FREE REFERENCE
Quantum Computing Glossary
Plain-English definitions for the terms you will meet across the three free courses. Linked from inline tooltips in every chapter.
A
- Amplitude estimation
- A quantum primitive that estimates the probability amplitude of a state with a quadratic speedup over classical sampling. Useful for Monte-Carlo-style pricing and risk.
- Ansatz
- A parameterised quantum circuit used in variational algorithms. A guess at the right shape of the answer, tuned by a classical optimizer.
B
- Bell state
- One of four specific maximally entangled two-qubit states. The standard recipe is a Hadamard on the first qubit followed by a CNOT with the first as control.
- Bloch sphere
- A 3D visualization of a single qubit's state. The north pole is 0, the south pole is 1, and every other surface point is a superposition.
- Born rule
- The rule that converts a qubit's amplitudes into measurement probabilities. The probability of an outcome is the square of its amplitude's magnitude.
C
- CNOT gate
- A two-qubit controlled-NOT. Flips the target qubit if and only if the control qubit is in state 1. The workhorse of entangling operations.
D
- Decoherence
- The process by which a qubit loses its quantum character through interaction with its environment. Sets a hard ceiling on how long a computation can run.
E
- Entanglement
- A correlation between two or more qubits that cannot be described by their individual states. The whole carries information the parts do not.
- Error correction
- Encoding logical information across many physical qubits so that local errors can be detected and reversed without measuring the protected state directly.
F
- Fault-tolerant quantum computing
- An era beyond NISQ where logical qubits (made of many physical qubits with active error correction) run long algorithms reliably.
G
- Gate fidelity
- The probability that a quantum gate did what it was supposed to do. 99.9% fidelity sounds high but compounds badly over a deep circuit.
- Grover's algorithm
- A quantum search algorithm with a quadratic speedup over classical search. Useful but more modest than Shor.
H
- Hadamard gate
- A single-qubit gate that creates an equal superposition of 0 and 1 from a definite input. The gate that turns "definitely 0" into "50/50".

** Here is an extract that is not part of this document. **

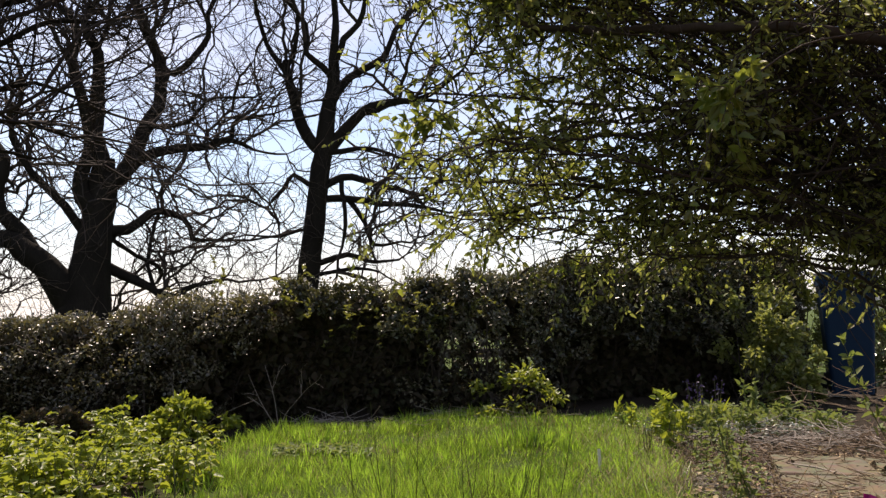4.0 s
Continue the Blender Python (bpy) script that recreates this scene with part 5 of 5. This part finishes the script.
def build_markers():
    t = Tubes()
    t.add([(0, 0, -0.02), (0.002, 0, 0.05), (0.0, 0, 0.1)], [0.008, 0.008, 0.0075], 8)
    s = part("plant_marker", t.mesh("plant_marker"), M_WHITE, None, "short white plastic plant marker in the grass")
    s.location = (-0.273, 3.73, float(ground_z(-0.273, 3.73)))
    s["category"] = "marker"
    t = Tubes()
    t.add(curve_through([(0.012, 0, -0.02), (0.012, 0, 0.06), (0.004, 0, 0.1), (-0.014, 0, 0.105), (-0.024, 0, 0.09)], 0.012), 0.004, 6)
    s = part("plant_marker", t.mesh("plant_marker_bent"), M_WHITE, None, "bent white plastic stalk sticking out of the grass")
    s.location = (-0.2, 2.8, float(ground_z(-0.2, 2.8)))
    s["category"] = "marker"


build_markers()


def build_bluebells():
    global rng
    rng = np.random.default_rng(181)
    for x, y in ((0.2, 5.3), (0.27, 5.35), (0.33, 5.3)):
        z = float(ground_z(x, y))
        b = thing("bluebell", (x, y, z), "bluebell with nodding violet-blue bells in the bed", "flower", "bluebells by the hedge")
        t, P = Tubes(), []
        for _ in range(3):
            pts, _ = wander((rng.normal(0, 0.02), 0, -0.01), (rng.normal(0, 0.1), rng.normal(0, 0.1), 1), rng.uniform(0.26, 0.34), 0.04, 0, 6)
            t.add(pts, np.linspace(0.003, 0.0015, 7), 4)
            for q in pts[3:]:
                P += [q + rng.normal(0, 0.012, 3) for _ in range(3)]
        n = len(P)
        part("stems", t.mesh("bluebell_stems"), M_GREENSTEM, b)
        part("bells", leaves_mesh("bluebell_bells", P, rand_dirs(n, -1.0), rand_dirs(n), rng.uniform(0.014, 0.022, n), rng.uniform(0.01, 0.014, n), broad=True), M_BLUEBELL, b, kind="stuff")
        blade = leaves_mesh("bluebell_leaves", np.zeros((9, 3)), rand_dirs(9, 1.2), rand_dirs(9, 0.6), rng.uniform(0.15, 0.25, 9), np.full(9, 0.014), broad=True)
        part("leaves", blade, M_NETTLE, b)


build_bluebells()


# ---- the pieces: slabs and bricks ----
def build_slabs():
    global rng
    rng = np.random.default_rng(191)
    path = bevelled_box((0.86, 1.82, 0.03), (0.915, 3.29, -0.03))
    p = part("pavement", path, M_MORTAR, None, "short path of buff stone slabs, half buried in litter", kind="structure")
    p["category"] = "path"
    for i in range(1, 5):
        for j in range(2):
            bm = bevelled_box((0.41, 0.43, 0.05), (0, 0, 0), 0.008)
            ob = part("slab", bm, M_SLAB, p)
            ob.location = (0.7 + 0.43 * j + rng.normal(0, 0.008), 2.15 + 0.455 * i, 0.004 + rng.normal(0, 0.004))
            ob.rotation_euler = (rng.normal(0, 0.012), rng.normal(0, 0.012), rng.normal(0, 0.02))


build_slabs()
build_wall()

- Harvest now, decrypt later
- Adversaries record encrypted traffic today, knowing they can decrypt it once large enough quantum computers arrive. Long-lived data is the worst case.
L
- Logical qubit
- A qubit constructed from many noisy physical qubits using a quantum error-correcting code. The unit that fault-tolerant algorithms operate on.
M
- Measurement collapse
- When a qubit is measured, the superposition is destroyed and the qubit takes a definite value. The act of measurement is part of the computation.
- Mosca's theorem (security clock)
- If the time you need data to stay confidential plus the time it takes to migrate exceeds the time until a cryptographically relevant quantum computer arrives, you are already late.
N
- NISQ
- Noisy Intermediate-Scale Quantum. Today's era: 50–1000+ qubits available but high error rates, no full error correction.
- No-cloning theorem
- You cannot copy an unknown quantum state. Not difficult, physically impossible. The reason quantum information behaves differently from classical.
O
- OpenQASM
- A vendor-neutral assembly-like language for quantum circuits. The format most transpilers consume and emit.
P
- Pauli gates
- The single-qubit X, Y, Z gates. X is the quantum NOT; Y and Z rotate the qubit on the Bloch sphere.
- Post-quantum cryptography (PQC)
- Classical algorithms designed to resist quantum attack. NIST has standardized Kyber, Dilithium, and others; deployment is now the question.
Q
- QAOA
- Quantum Approximate Optimization Algorithm. A hybrid algorithm for combinatorial optimization. Layers of parameterised gates tuned by a classical optimizer.
- Qiskit
- IBM's open-source quantum SDK. The most widely used framework for writing, transpiling, and running quantum circuits.
- QPU
- Quantum Processing Unit. The quantum analog of a GPU: a specialised accelerator that handles only the quantum-specific parts of a larger pipeline.
- Quantum volume
- A single-number benchmark for a quantum computer that captures qubit count, connectivity, gate fidelity, and compiler quality together.
- Qubit
- The quantum analogue of a classical bit. A qubit can be in a superposition of 0 and 1 until measured.
- QUBO
- Quadratic Unconstrained Binary Optimization. A standard mathematical form many real-world optimization problems map to, and that quantum solvers accept as input.
S
- Shor's algorithm
- A quantum algorithm that factors large integers in polynomial time. The reason quantum computing breaks RSA and ECC once large enough.
- Superposition
- A quantum state that is a weighted combination of basis states. A qubit in superposition is neither 0 nor 1 until measured.
V
- VQE
- Variational Quantum Eigensolver. A hybrid algorithm that finds the lowest-energy state of a molecule by alternating quantum sampling and classical optimization.